Exercise requirements: Your copy of the material must match it exactly, except that pictures are dropped.

Source material:
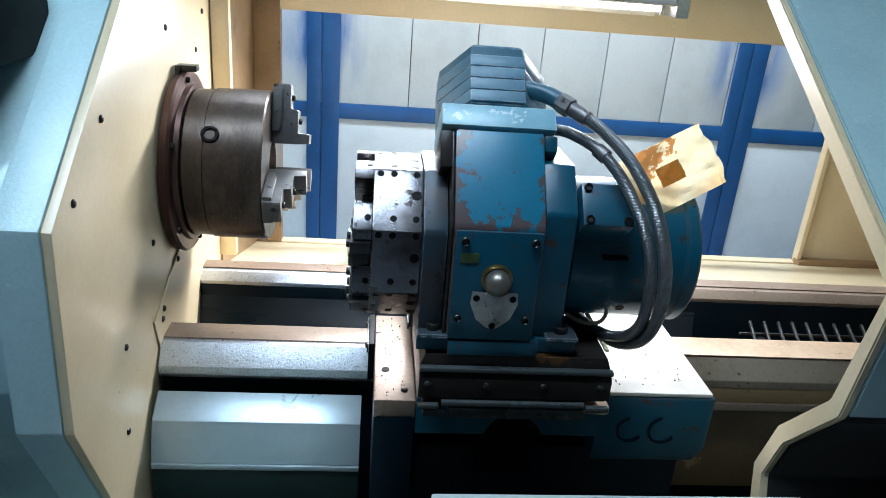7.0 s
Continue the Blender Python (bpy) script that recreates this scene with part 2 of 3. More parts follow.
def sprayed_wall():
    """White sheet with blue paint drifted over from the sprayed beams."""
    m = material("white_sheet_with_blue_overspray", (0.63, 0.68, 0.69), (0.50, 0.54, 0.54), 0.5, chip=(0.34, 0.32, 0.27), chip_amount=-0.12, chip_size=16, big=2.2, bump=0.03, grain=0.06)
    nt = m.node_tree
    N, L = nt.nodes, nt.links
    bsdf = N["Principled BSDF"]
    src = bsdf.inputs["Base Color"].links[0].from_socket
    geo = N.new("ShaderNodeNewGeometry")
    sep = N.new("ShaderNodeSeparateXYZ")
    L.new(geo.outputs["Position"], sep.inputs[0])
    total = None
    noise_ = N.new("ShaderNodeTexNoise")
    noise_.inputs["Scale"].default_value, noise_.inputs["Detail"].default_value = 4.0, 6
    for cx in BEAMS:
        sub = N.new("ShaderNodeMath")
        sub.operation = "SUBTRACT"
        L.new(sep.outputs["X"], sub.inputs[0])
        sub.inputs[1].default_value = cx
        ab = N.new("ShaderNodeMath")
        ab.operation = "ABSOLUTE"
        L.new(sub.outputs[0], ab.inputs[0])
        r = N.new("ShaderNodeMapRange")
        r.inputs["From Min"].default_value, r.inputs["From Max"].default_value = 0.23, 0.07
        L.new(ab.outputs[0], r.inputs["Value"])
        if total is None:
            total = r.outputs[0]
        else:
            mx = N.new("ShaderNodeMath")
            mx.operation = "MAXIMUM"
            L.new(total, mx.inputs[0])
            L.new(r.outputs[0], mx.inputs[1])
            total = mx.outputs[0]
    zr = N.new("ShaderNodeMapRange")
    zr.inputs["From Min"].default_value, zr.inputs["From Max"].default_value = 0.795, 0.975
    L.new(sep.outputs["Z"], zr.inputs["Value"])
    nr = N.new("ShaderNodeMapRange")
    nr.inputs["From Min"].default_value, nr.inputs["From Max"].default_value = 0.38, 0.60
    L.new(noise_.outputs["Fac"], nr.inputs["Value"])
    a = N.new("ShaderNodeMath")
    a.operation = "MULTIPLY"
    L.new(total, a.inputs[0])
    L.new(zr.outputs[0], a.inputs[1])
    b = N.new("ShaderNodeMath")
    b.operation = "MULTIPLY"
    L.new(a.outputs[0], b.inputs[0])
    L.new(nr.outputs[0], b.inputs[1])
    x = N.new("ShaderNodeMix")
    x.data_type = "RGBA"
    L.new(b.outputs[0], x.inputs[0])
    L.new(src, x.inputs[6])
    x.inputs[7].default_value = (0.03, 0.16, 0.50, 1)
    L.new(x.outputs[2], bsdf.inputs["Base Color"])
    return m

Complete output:
7.0 s
Continue the Blender Python (bpy) script that recreates this scene with part 2 of 3. More parts follow.
def sprayed_wall():
    """White sheet with blue paint drifted over from the sprayed beams."""
    m = material("white_sheet_with_blue_overspray", (0.63, 0.68, 0.69), (0.50, 0.54, 0.54), 0.5, chip=(0.34, 0.32, 0.27), chip_amount=-0.12, chip_size=16, big=2.2, bump=0.03, grain=0.06)
    nt = m.node_tree
    N, L = nt.nodes, nt.links
    bsdf = N["Principled BSDF"]
    src = bsdf.inputs["Base Color"].links[0].from_socket
    geo = N.new("ShaderNodeNewGeometry")
    sep = N.new("ShaderNodeSeparateXYZ")
    L.new(geo.outputs["Position"], sep.inputs[0])
    total = None
    noise_ = N.new("ShaderNodeTexNoise")
    noise_.inputs["Scale"].default_value, noise_.inputs["Detail"].default_value = 4.0, 6
    for cx in BEAMS:
        sub = N.new("ShaderNodeMath")
        sub.operation = "SUBTRACT"
        L.new(sep.outputs["X"], sub.inputs[0])
        sub.inputs[1].default_value = cx
        ab = N.new("ShaderNodeMath")
        ab.operation = "ABSOLUTE"
        L.new(sub.outputs[0], ab.inputs[0])
        r = N.new("ShaderNodeMapRange")
        r.inputs["From Min"].default_value, r.inputs["From Max"].default_value = 0.23, 0.07
        L.new(ab.outputs[0], r.inputs["Value"])
        if total is None:
            total = r.outputs[0]
        else:
            mx = N.new("ShaderNodeMath")
            mx.operation = "MAXIMUM"
            L.new(total, mx.inputs[0])
            L.new(r.outputs[0], mx.inputs[1])
            total = mx.outputs[0]
    zr = N.new("ShaderNodeMapRange")
    zr.inputs["From Min"].default_value, zr.inputs["From Max"].default_value = 0.795, 0.975
    L.new(sep.outputs["Z"], zr.inputs["Value"])
    nr = N.new("ShaderNodeMapRange")
    nr.inputs["From Min"].default_value, nr.inputs["From Max"].default_value = 0.38, 0.60
    L.new(noise_.outputs["Fac"], nr.inputs["Value"])
    a = N.new("ShaderNodeMath")
    a.operation = "MULTIPLY"
    L.new(total, a.inputs[0])
    L.new(zr.outputs[0], a.inputs[1])
    b = N.new("ShaderNodeMath")
    b.operation = "MULTIPLY"
    L.new(a.outputs[0], b.inputs[0])
    L.new(nr.outputs[0], b.inputs[1])
    x = N.new("ShaderNodeMix")
    x.data_type = "RGBA"
    L.new(b.outputs[0], x.inputs[0])
    L.new(src, x.inputs[6])
    x.inputs[7].default_value = (0.03, 0.16, 0.50, 1)
    L.new(x.outputs[2], bsdf.inputs["Base Color"])
    return m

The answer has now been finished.